Bridging the Gap: Cost and Resilience Together

A balanced setup uses a combination of hard constraints (for critical workloads) and soft preferences (for less critical ones).

Example:

• Set strict anti‑affinity for your primary database pods.
• Allow background processing pods to prefer cheaper nodes, but not require them.

This hybrid approach allows you to save costs while keeping essential services protected.

Advanced Tools and Automation

Manually tuning these settings is possible, but large clusters benefit from automation:

• Kubernetes Scheduler Plugins: Extend default behavior with custom scoring rules.
• Descheduler & Autoscaler: Continuously adjust workloads based on real‑time data.
• Third‑Party Optimization Platforms (like Stackbooster): Automated rightsizing, cost reporting, and live rescheduling can help achieve both savings and reliability.

Real‑World Use Case

A SaaS company running a multi‑tenant service on GKE used a mixed node pool strategy:

• Critical API pods ran on standard nodes across three zones.
• Batch processing pods used Spot nodes with lower priority.

Result: 35% cloud cost reduction while maintaining a 99.95% availability SLA.

Best Practices Checklist

✔️ Audit resource requests/limits monthly.

✔️ Apply topology spread and anti‑affinity for critical services.

✔️ Mix stable and Spot nodes by workload importance.

✔️ Monitor cost metrics continuously.

✔️ Automate where possible to reduce human error.

Final Thoughts

Kubernetes scheduling is a lever you can actively tune - not just a background task. By combining cost‑efficient practices with resilient design principles, you can achieve a cluster that is both affordable and reliable.

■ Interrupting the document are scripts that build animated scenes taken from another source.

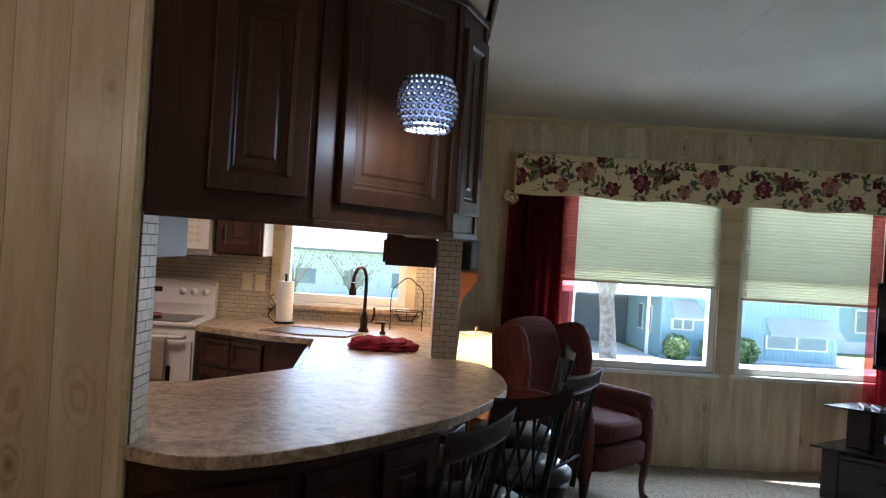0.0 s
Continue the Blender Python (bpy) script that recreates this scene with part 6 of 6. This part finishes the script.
# ---- hutch ----
def hutch():
    h = thing("hutch", None, "dark oak china hutch with leaded glass doors", "hutch")
    x0, x1, yb, yf = 0.42, 1.26, -1.39, -0.995
    low = part("lower_case", bbox(x0, x1, yb, yf, 0.10, 0.80, 0.004, 1), OAK, h)
    part("worktop", bbox(x0 - 0.03, x1 + 0.03, yb, yf + 0.035, 0.801, 0.84, 0.012, 3), OAKTOP, h)
    # bracket feet: a moulded base with a cut-out front
    bm = mesh()
    cut = [(x0 - 0.025, 0.0), (x0 + 0.10, 0.0), (x0 + 0.13, 0.045), (x0 + 0.20, 0.06), (x1 - 0.20, 0.06), (x1 - 0.13, 0.045), (x1 - 0.10, 0.0), (x1 + 0.025, 0.0), (x1 + 0.025, 0.13), (x0 - 0.025, 0.13)]
    a = [bm.verts.new((x, yf + 0.0005, z)) for x, z in cut]
    b = [bm.verts.new((x, yf + 0.025, z)) for x, z in cut]
    bm.faces.new(a)
    bm.faces.new(b[::-1])
    for i in range(len(cut)):
        bm.faces.new((a[i], a[(i + 1) % len(cut)], b[(i + 1) % len(cut)], b[i]))
    bmesh.ops.recalc_face_normals(bm, faces=bm.faces)
    part("bracket_base", bm, OAK, h)
    part("side_base", bbox(x1 + 0.0005, x1 + 0.025, yb, yf, 0.0, 0.13, 0.006, 2), OAK, h)
    part("side_base", bbox(x0 - 0.025, x0 - 0.0005, yb, yf, 0.0, 0.13, 0.006, 2), OAK, h)
    fm = pose(x1, yf, 0, 0, 0, 180)
    w = (x1 - x0) / 2

    def pull(parent, x, z, drop=True):
        p = part("pull", blob(0.034, 0.008, 0.034, 1.6, 0.014, 22, tuple(fm @ Vector((x, -0.029, z))), 60), ANTIQUE, parent, "ornate antique brass pull", True)
        part("drop", lathe(mesh(), [(0.003, -0.055 if not drop else -0.035), (0.010, -0.03), (0.009, -0.005), (0.003, 0.0)], 12, tuple(fm @ Vector((x, -0.042, z - 0.004)))), PORCELAIN, p, "white porcelain drop", True)
    for k in range(2):
        d = cab_door(h, fm @ Matrix.Translation((k * w + 0.02, -0.001, 0.655)), w - 0.04, 0.13, OAK, None, rail=0.03, name="drawer")
        pull(d, k * w + w / 2, 0.725)
        d = cab_door(h, fm @ Matrix.Translation((k * w + 0.02, -0.001, 0.15)), w - 0.04, 0.49, OAK, None, rail=0.065)
        pull(d, (w - 0.05) if k == 0 else (w + 0.05), 0.42, False)
        # arched head inside the door panel
        bm = mesh()
        xa, xb = k * w + 0.085, (k + 1) * w - 0.085
        pts = [(xa, 0.575)] + [(xa + (xb - xa) * i / 8, 0.545 + 0.03 * math.sin(math.pi * i / 8)) for i in range(9)] + [(xb, 0.575)]
        va = [bm.verts.new(fm @ Vector((x, -0.0215, z))) for x, z in pts]
        vb = [bm.verts.new(fm @ Vector((x, -0.010, z))) for x, z in pts]
        bm.faces.new(va)
        for i in range(len(pts)):
            bm.faces.new((va[i], va[(i + 1) % len(pts)], vb[(i + 1) % len(pts)], vb[i]))
        bmesh.ops.recalc_face_normals(bm, faces=bm.faces)
        part("arched_rail", bm, OAK, d)
        for i in range(1, 4):
            xx = xa + (xb - xa) * i / 4
            part("bead_groove", box(mesh(), xx - 0.002, xx + 0.002, -0.0165, -0.0145, 0.215, 0.54, fm), OAK, d)
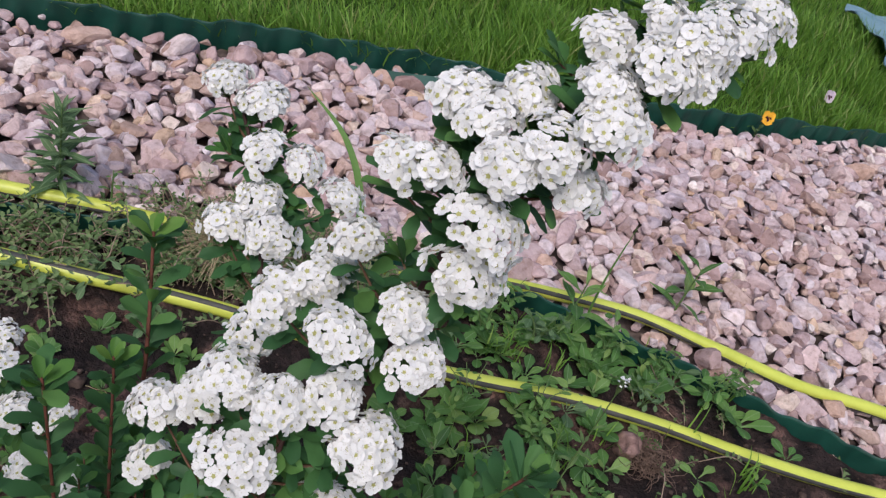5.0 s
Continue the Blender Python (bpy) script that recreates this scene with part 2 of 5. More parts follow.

Next step: use Stackbooster to experiment safely in a staging cluster. With Stackbooster’s automation and real‑time insights, you can fine‑tune resource requests, test affinity rules, and instantly see the impact on both cost and uptime. Over time, these data‑driven adjustments compound into significant savings and a more resilient Kubernetes environment.

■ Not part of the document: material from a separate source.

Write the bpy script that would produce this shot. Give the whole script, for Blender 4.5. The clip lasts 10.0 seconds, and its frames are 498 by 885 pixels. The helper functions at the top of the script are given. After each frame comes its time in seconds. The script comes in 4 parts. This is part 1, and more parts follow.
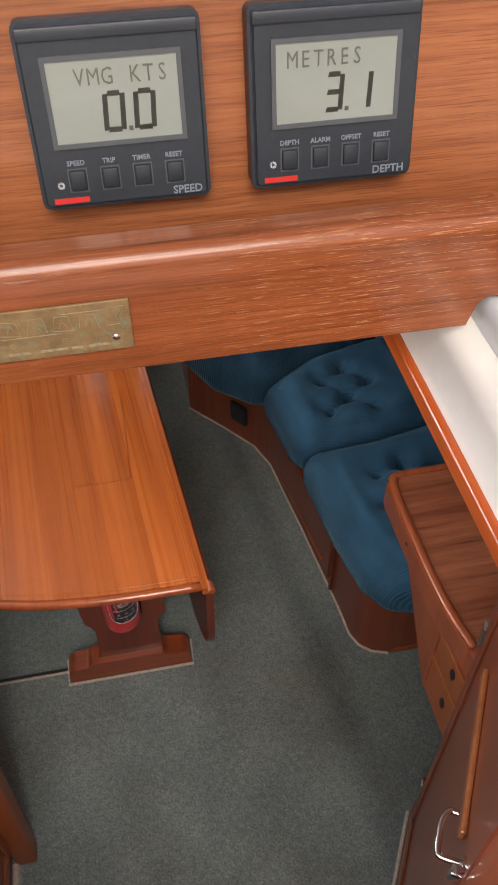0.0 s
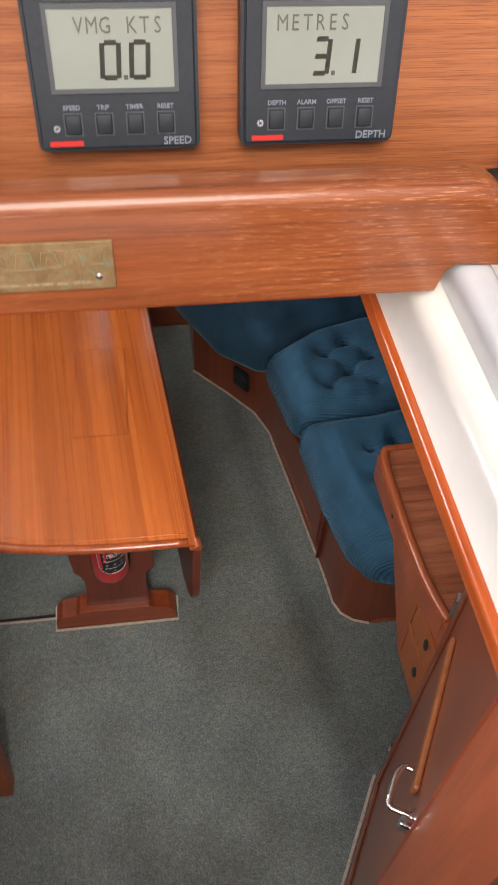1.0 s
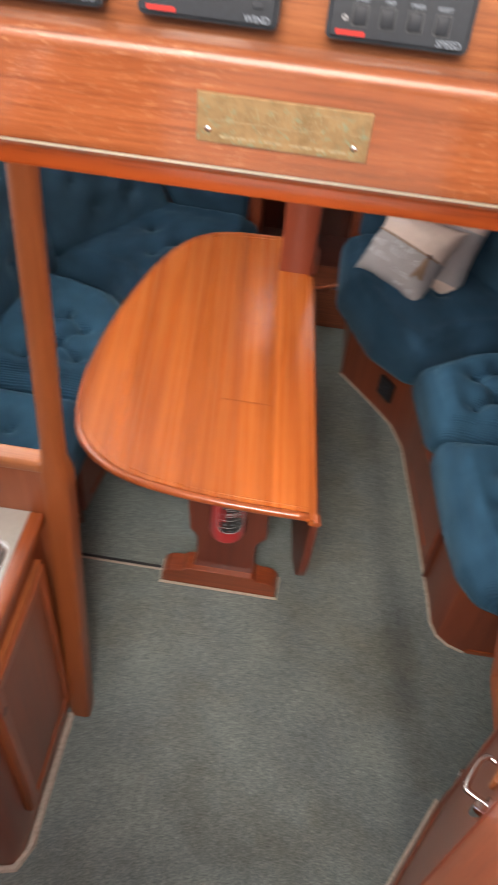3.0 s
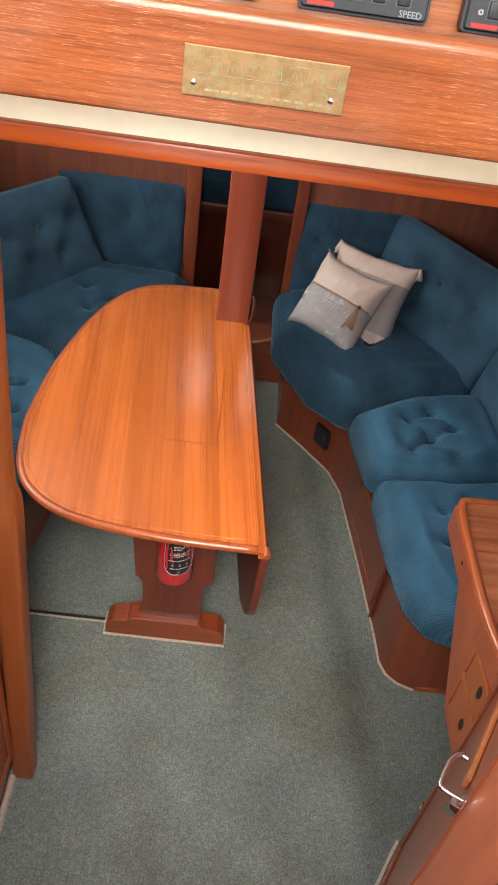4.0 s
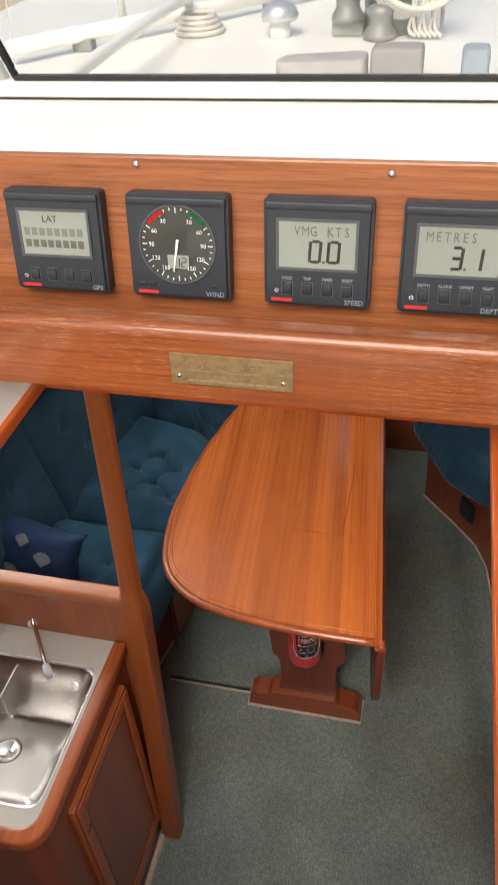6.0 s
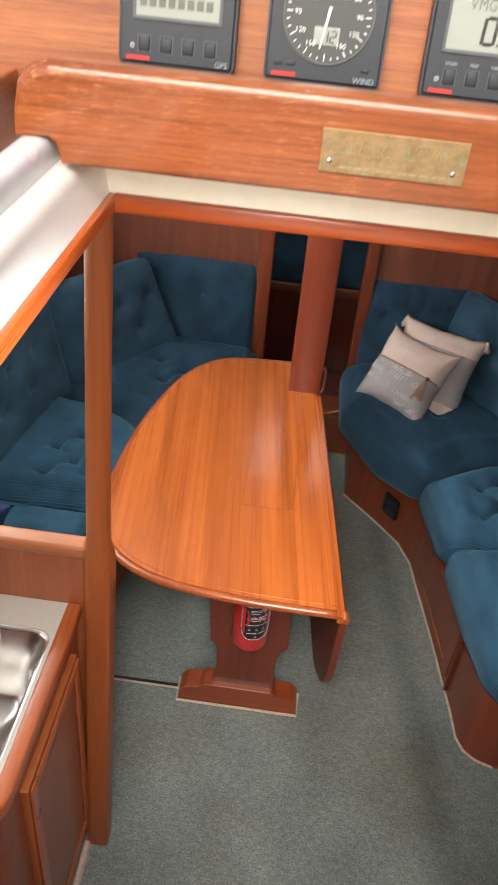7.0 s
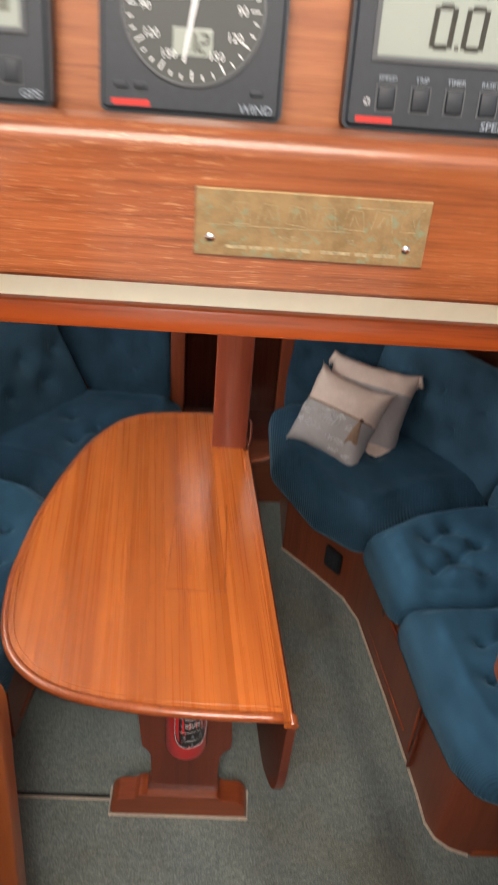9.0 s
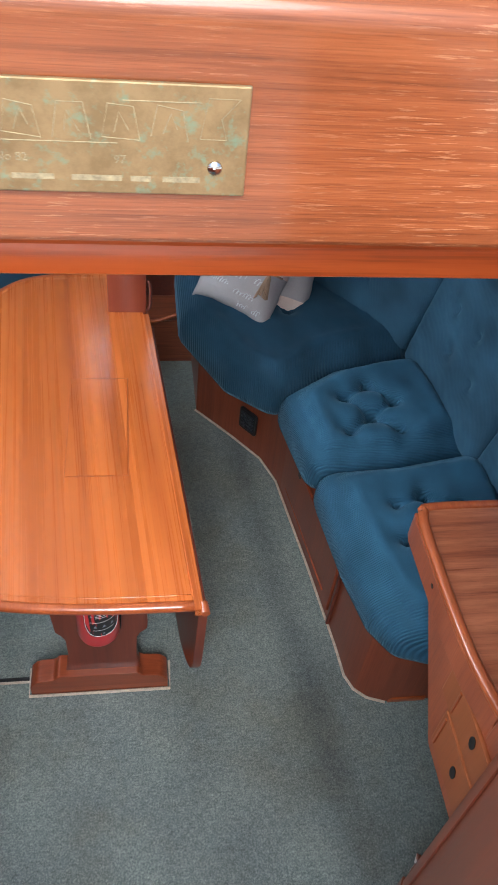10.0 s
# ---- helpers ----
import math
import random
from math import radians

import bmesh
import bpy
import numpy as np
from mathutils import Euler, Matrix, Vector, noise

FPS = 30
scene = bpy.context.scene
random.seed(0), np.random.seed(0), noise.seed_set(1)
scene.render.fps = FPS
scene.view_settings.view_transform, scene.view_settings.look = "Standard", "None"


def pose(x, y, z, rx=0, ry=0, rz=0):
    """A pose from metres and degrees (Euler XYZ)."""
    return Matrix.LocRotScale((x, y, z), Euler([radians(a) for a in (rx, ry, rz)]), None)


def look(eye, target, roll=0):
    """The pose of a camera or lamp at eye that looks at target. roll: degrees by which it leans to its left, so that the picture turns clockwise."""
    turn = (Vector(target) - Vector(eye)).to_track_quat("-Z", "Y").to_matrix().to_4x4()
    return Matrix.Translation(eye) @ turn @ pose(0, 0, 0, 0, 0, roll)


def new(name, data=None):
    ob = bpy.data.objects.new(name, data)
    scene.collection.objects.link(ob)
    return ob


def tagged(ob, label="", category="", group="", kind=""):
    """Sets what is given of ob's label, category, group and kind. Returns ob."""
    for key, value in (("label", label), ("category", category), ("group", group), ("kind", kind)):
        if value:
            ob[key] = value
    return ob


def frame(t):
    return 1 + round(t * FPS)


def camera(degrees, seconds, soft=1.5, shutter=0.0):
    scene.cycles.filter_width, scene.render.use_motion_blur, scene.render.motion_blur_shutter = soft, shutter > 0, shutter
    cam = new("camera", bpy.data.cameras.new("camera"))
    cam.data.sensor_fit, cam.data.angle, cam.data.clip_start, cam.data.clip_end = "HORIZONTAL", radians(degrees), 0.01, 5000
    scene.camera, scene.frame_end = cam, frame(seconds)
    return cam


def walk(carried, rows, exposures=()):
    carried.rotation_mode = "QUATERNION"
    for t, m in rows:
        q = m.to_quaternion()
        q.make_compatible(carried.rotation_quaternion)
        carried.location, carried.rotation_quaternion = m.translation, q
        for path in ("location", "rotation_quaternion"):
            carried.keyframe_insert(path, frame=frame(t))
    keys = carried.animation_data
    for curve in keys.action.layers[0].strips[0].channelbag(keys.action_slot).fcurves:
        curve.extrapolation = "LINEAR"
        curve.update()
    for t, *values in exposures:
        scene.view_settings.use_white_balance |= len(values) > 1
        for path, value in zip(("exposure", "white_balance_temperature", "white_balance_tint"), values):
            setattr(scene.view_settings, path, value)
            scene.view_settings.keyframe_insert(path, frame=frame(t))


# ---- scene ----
cam = camera(35.4, 10.0, shutter=0.5)
PATH = [
    (0, (0.071, -0.41, 2.33), (0.319, 0.95, 0.885), -0.7),
    (0.5, (0.066, -0.386, 2.328), (0.345, 0.916, 0.835), 1.3),
    (1, (0.092, -0.451, 2.342), (0.317, 0.857, 0.846), 3.0),
    (1.5, (0.142, -0.518, 2.363), (0.067, 0.828, 0.886), -1.1),
    (2, (0.19, -0.531, 2.462), (-0.01, 0.796, 0.979), 1.3),
    (2.5, (0.126, -0.556, 2.404), (-0.153, 0.767, 0.93), 0.5),
    (2.7, (0.084, -0.571, 2.364), (-0.17, 0.751, 0.885), 1.7),
    (3, (0.036, -0.58, 2.294), (-0.038, 0.776, 0.826), 6.4),
    (3.2, (0.015, -0.59, 2.268), (0.073, 0.789, 0.82), 8.7),
    (4.3, (-0.001, -0.685, 2.21), (0.083, 0.847, 0.927), 9.0),
    (4.5, (0.041, -0.68, 2.21), (0.086, 0.847, 0.919), 8.4),
    (5, (0.11, -0.649, 2.246), (-0.003, 0.863, 0.942), 6.2),
    (5.5, (0.175, -0.661, 2.399), (-0.054, 0.832, 1.088), 4.0),
    (6, (0.199, -0.654, 2.481), (-0.217, 0.84, 1.218), -4.2),
    (6.2, (0.159, -0.678, 2.416), (-0.244, 0.858, 1.2), -1.4),
    (7.3, (-0.124, -0.756, 2.165), (-0.099, 0.879, 1.013), 8.2),
    (7.5, (-0.143, -0.768, 2.136), (-0.109, 0.877, 1.001), 10.4),
    (8, (-0.149, -0.729, 2.142), (-0.08, 0.947, 1.053), 10.2),
    (8.5, (-0.108, -0.656, 2.179), (-0.004, 1.071, 1.175), 5.4),
    (9, (-0.045, -0.438, 2.164), (0.043, 1.226, 1.058), 4.8),
    (9.5, (0.007, -0.31, 2.155), (0.252, 1.11, 0.768), 5.8),
    (10, (0.031, -0.26, 2.139), (0.311, 1.129, 0.728), 7.0),
]
walk(cam, [(t, look(eye, target, roll)) for t, eye, target, roll in PATH],
     [(0, -0.4, 6700, 15), (0.3, -0.25, 6700, 15), (1, -0.12, 6700, 15), (2, -0.05, 6800, 13), (2.5, 0.06, 6800, 13), (3.2, 0.45, 6850, 15), (4.3, 0.55, 6850, 11), (5, 0.52, 6850, 11), (5.5, 0.15, 6850, 11), (6.2, -0.24, 6850, 11), (7.3, 0.55, 6800, 11), (8, 0.52, 6700, 11), (8.5, 0.27, 6400, 13), (9, 0.12, 6900, 12), (9.5, 0.4, 6800, 12), (10, 0.45, 5700, 7)])

# ---- light ----
world = bpy.data.worlds.new("sky")
scene.world = world
world.use_nodes = True
wn = world.node_tree
sky = wn.nodes.new("ShaderNodeTexSky")
sky.sky_type = 'NISHITA'
sky.sun_disc = False
sky.sun_elevation, sky.sun_rotation = radians(46), radians(186)
sky.air_density, sky.dust_density = 1.0, 4.0
wn.nodes["Background"].inputs[1].default_value = 0.15
wn.links.new(sky.outputs[0], wn.nodes["Background"].inputs[0])

sun_data = bpy.data.lights.new("sun", 'SUN')
sun_data.energy, sun_data.angle, sun_data.color = 3.2, radians(34), (1.0, 0.96, 0.9)
sun = new("sun", sun_data)
sun.matrix_world = look((-0.5, -3.9, 5.7), (0, 0.6, 1.0))


def area_light(name, eye, target, sx, sy, power, color=(0.93, 0.97, 1.0)):
    d = bpy.data.lights.new(name, 'AREA')
    d.shape, d.size, d.size_y, d.energy, d.color = 'RECTANGLE', sx, sy, power, color
    ob = new(name, d)
    ob.matrix_world = look(eye, target)
    return ob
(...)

Frequently Asked Questions

Q: What happens if affinity and topology constraints conflict?

The scheduler attempts to satisfy both. If impossible, the pod may remain pending until constraints are relaxed or capacity is added.

Q: Can I safely use Spot nodes for stateful workloads?

It’s not recommended. Stateful sets need stable infrastructure; use Spot nodes only for stateless or easily replaceable workloads.

Q: How do Pod Disruption Budgets affect scheduling?

PDBs limit voluntary evictions. They ensure that a minimum number of pods remain available during node upgrades or autoscaler actions.